Give every line of the data again, unchanged, but with no pictures.

================

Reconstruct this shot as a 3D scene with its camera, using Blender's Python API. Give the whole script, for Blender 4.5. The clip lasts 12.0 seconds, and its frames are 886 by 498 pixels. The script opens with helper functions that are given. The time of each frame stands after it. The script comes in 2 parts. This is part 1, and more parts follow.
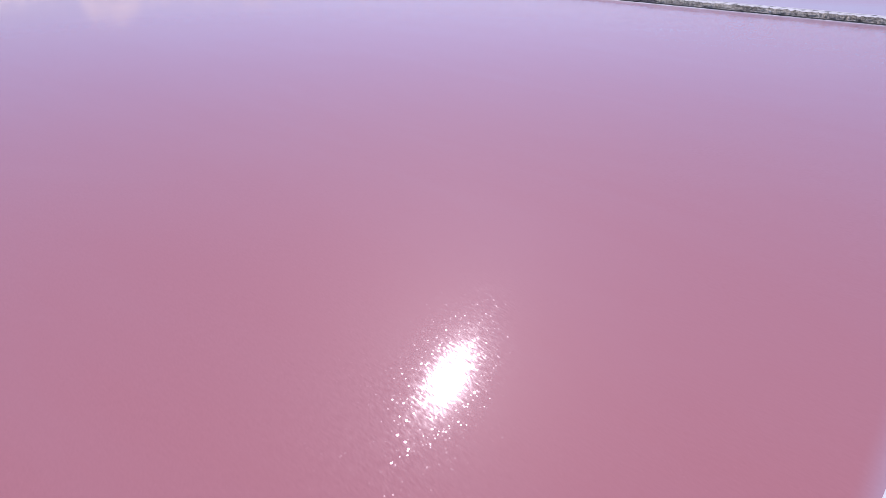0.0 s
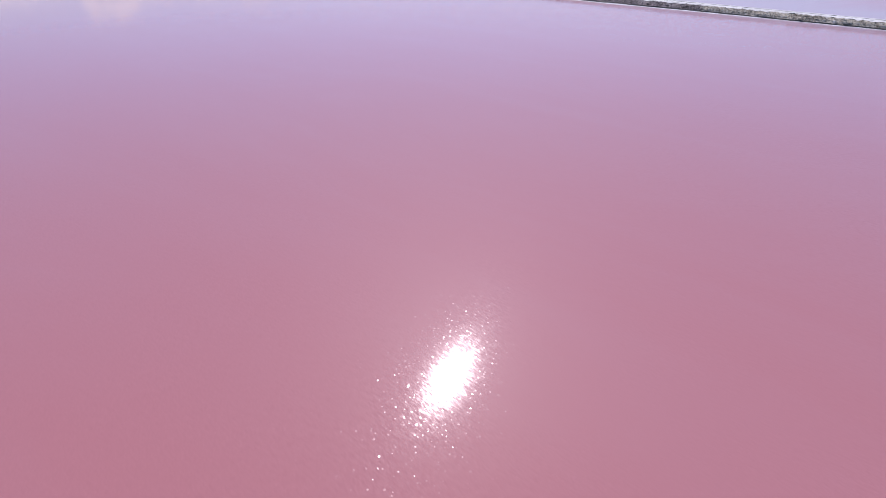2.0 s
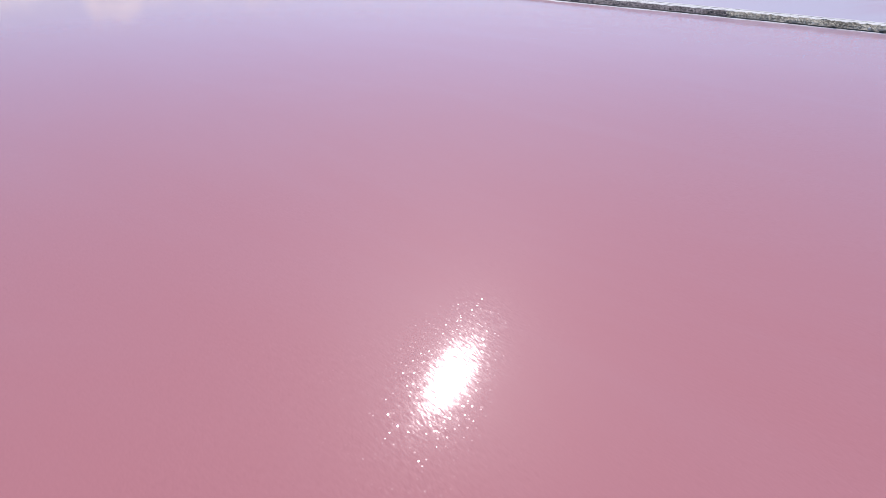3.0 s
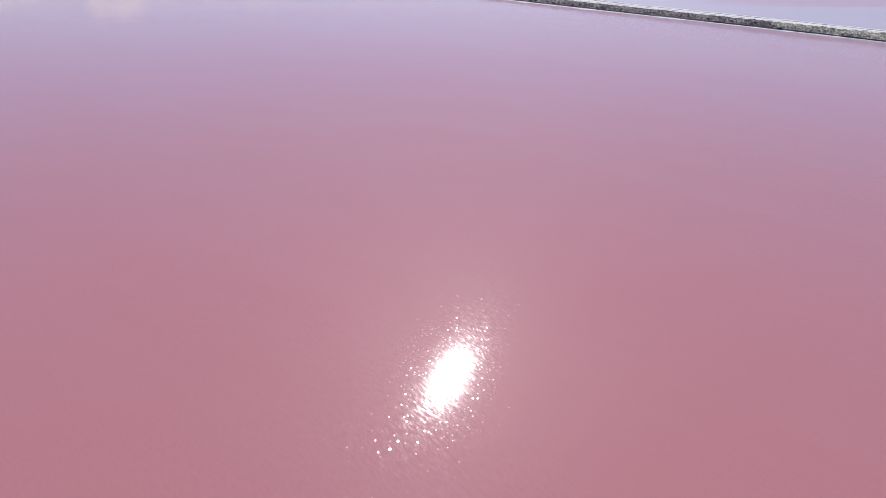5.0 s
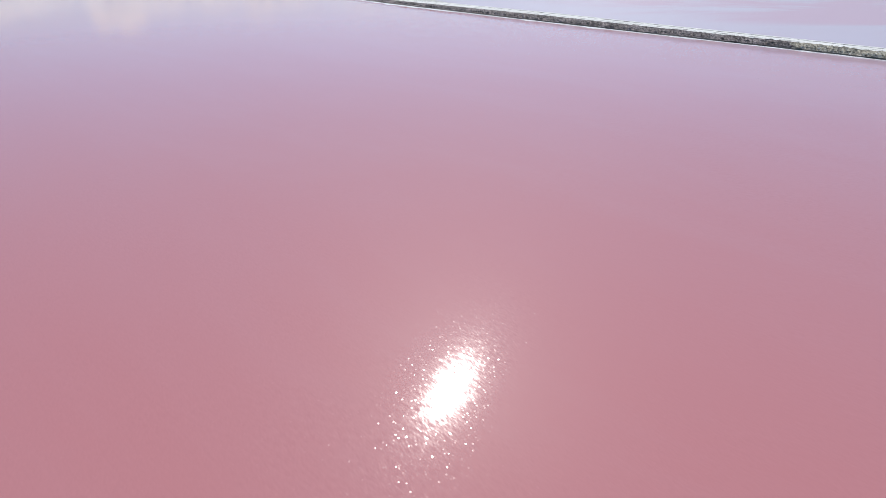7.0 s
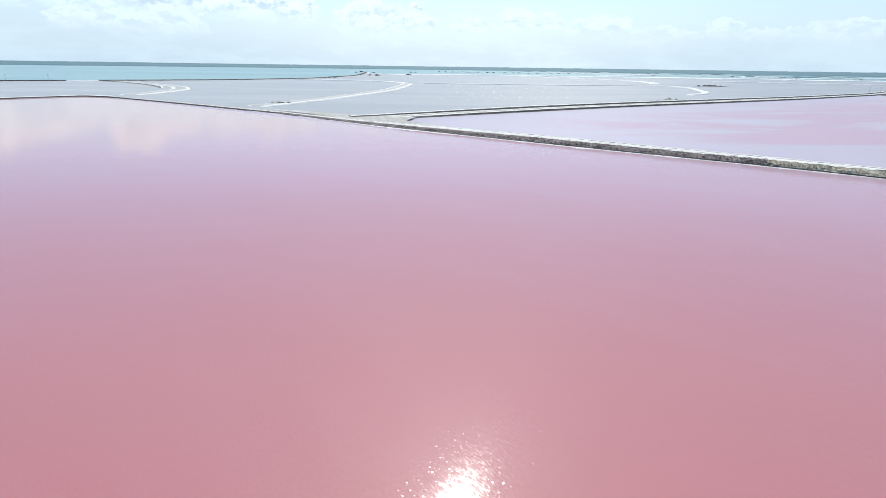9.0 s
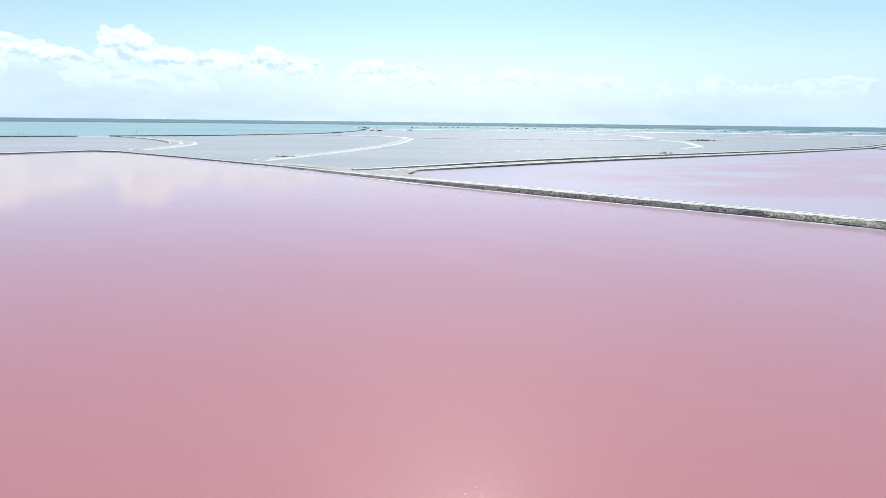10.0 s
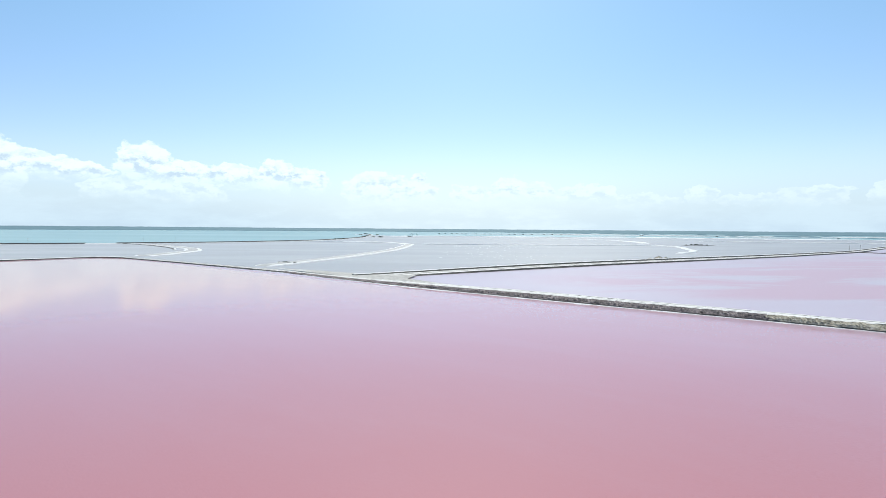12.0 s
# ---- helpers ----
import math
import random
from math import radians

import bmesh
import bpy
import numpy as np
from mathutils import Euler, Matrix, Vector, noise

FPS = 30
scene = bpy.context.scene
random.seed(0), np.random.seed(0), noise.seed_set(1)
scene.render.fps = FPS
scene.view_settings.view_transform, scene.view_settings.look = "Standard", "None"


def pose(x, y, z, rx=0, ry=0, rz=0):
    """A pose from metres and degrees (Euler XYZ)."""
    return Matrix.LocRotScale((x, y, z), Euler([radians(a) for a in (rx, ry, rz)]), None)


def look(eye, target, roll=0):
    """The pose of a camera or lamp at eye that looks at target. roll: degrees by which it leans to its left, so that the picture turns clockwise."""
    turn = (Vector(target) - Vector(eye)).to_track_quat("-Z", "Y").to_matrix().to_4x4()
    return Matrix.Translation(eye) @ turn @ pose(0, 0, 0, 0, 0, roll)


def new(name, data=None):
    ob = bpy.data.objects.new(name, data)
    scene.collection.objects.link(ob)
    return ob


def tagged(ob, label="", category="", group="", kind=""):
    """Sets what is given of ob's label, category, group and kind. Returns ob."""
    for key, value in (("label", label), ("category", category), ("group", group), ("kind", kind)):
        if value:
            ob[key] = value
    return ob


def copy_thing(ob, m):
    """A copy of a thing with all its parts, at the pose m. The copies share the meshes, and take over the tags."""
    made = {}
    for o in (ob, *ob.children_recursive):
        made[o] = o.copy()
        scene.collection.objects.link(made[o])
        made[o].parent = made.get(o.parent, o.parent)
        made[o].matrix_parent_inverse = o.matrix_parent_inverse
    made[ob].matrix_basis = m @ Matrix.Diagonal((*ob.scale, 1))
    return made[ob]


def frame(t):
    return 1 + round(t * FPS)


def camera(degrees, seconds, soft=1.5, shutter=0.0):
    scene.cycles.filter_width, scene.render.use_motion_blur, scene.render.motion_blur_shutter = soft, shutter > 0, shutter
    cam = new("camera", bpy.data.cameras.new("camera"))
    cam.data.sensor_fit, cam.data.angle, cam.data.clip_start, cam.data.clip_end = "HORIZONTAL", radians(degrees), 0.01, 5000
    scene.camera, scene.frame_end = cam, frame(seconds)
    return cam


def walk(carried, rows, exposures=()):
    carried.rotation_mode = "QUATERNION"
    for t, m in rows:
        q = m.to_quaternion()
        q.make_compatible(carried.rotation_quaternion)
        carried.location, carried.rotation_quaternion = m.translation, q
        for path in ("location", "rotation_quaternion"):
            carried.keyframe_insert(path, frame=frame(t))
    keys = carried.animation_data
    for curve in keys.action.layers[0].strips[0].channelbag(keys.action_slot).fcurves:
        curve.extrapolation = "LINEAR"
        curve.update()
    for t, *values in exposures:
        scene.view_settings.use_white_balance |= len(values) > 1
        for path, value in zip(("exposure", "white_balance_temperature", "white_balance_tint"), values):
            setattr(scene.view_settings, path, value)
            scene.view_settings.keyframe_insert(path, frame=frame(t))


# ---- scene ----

================

## Result
Reconstruct this shot as a 3D scene with its camera, using Blender's Python API. Give the whole script, for Blender 4.5. The clip lasts 12.0 seconds, and its frames are 886 by 498 pixels. The script opens with helper functions that are given. The time of each frame stands after it. The script comes in 2 parts. This is part 1, and more parts follow.
0.0 s
2.0 s
3.0 s
5.0 s
7.0 s
9.0 s
10.0 s
12.0 s
# ---- helpers ----
import math
import random
from math import radians

import bmesh
import bpy
import numpy as np
from mathutils import Euler, Matrix, Vector, noise

FPS = 30
scene = bpy.context.scene
random.seed(0), np.random.seed(0), noise.seed_set(1)
scene.render.fps = FPS
scene.view_settings.view_transform, scene.view_settings.look = "Standard", "None"


def pose(x, y, z, rx=0, ry=0, rz=0):
    """A pose from metres and degrees (Euler XYZ)."""
    return Matrix.LocRotScale((x, y, z), Euler([radians(a) for a in (rx, ry, rz)]), None)


def look(eye, target, roll=0):
    """The pose of a camera or lamp at eye that looks at target. roll: degrees by which it leans to its left, so that the picture turns clockwise."""
    turn = (Vector(target) - Vector(eye)).to_track_quat("-Z", "Y").to_matrix().to_4x4()
    return Matrix.Translation(eye) @ turn @ pose(0, 0, 0, 0, 0, roll)


def new(name, data=None):
    ob = bpy.data.objects.new(name, data)
    scene.collection.objects.link(ob)
    return ob


def tagged(ob, label="", category="", group="", kind=""):
    """Sets what is given of ob's label, category, group and kind. Returns ob."""
    for key, value in (("label", label), ("category", category), ("group", group), ("kind", kind)):
        if value:
            ob[key] = value
    return ob


def copy_thing(ob, m):
    """A copy of a thing with all its parts, at the pose m. The copies share the meshes, and take over the tags."""
    made = {}
    for o in (ob, *ob.children_recursive):
        made[o] = o.copy()
        scene.collection.objects.link(made[o])
        made[o].parent = made.get(o.parent, o.parent)
        made[o].matrix_parent_inverse = o.matrix_parent_inverse
    made[ob].matrix_basis = m @ Matrix.Diagonal((*ob.scale, 1))
    return made[ob]


def frame(t):
    return 1 + round(t * FPS)


def camera(degrees, seconds, soft=1.5, shutter=0.0):
    scene.cycles.filter_width, scene.render.use_motion_blur, scene.render.motion_blur_shutter = soft, shutter > 0, shutter
    cam = new("camera", bpy.data.cameras.new("camera"))
    cam.data.sensor_fit, cam.data.angle, cam.data.clip_start, cam.data.clip_end = "HORIZONTAL", radians(degrees), 0.01, 5000
    scene.camera, scene.frame_end = cam, frame(seconds)
    return cam


def walk(carried, rows, exposures=()):
    carried.rotation_mode = "QUATERNION"
    for t, m in rows:
        q = m.to_quaternion()
        q.make_compatible(carried.rotation_quaternion)
        carried.location, carried.rotation_quaternion = m.translation, q
        for path in ("location", "rotation_quaternion"):
            carried.keyframe_insert(path, frame=frame(t))
    keys = carried.animation_data
    for curve in keys.action.layers[0].strips[0].channelbag(keys.action_slot).fcurves:
        curve.extrapolation = "LINEAR"
        curve.update()
    for t, *values in exposures:
        scene.view_settings.use_white_balance |= len(values) > 1
        for path, value in zip(("exposure", "white_balance_temperature", "white_balance_tint"), values):
            setattr(scene.view_settings, path, value)
            scene.view_settings.keyframe_insert(path, frame=frame(t))


# ---- scene ----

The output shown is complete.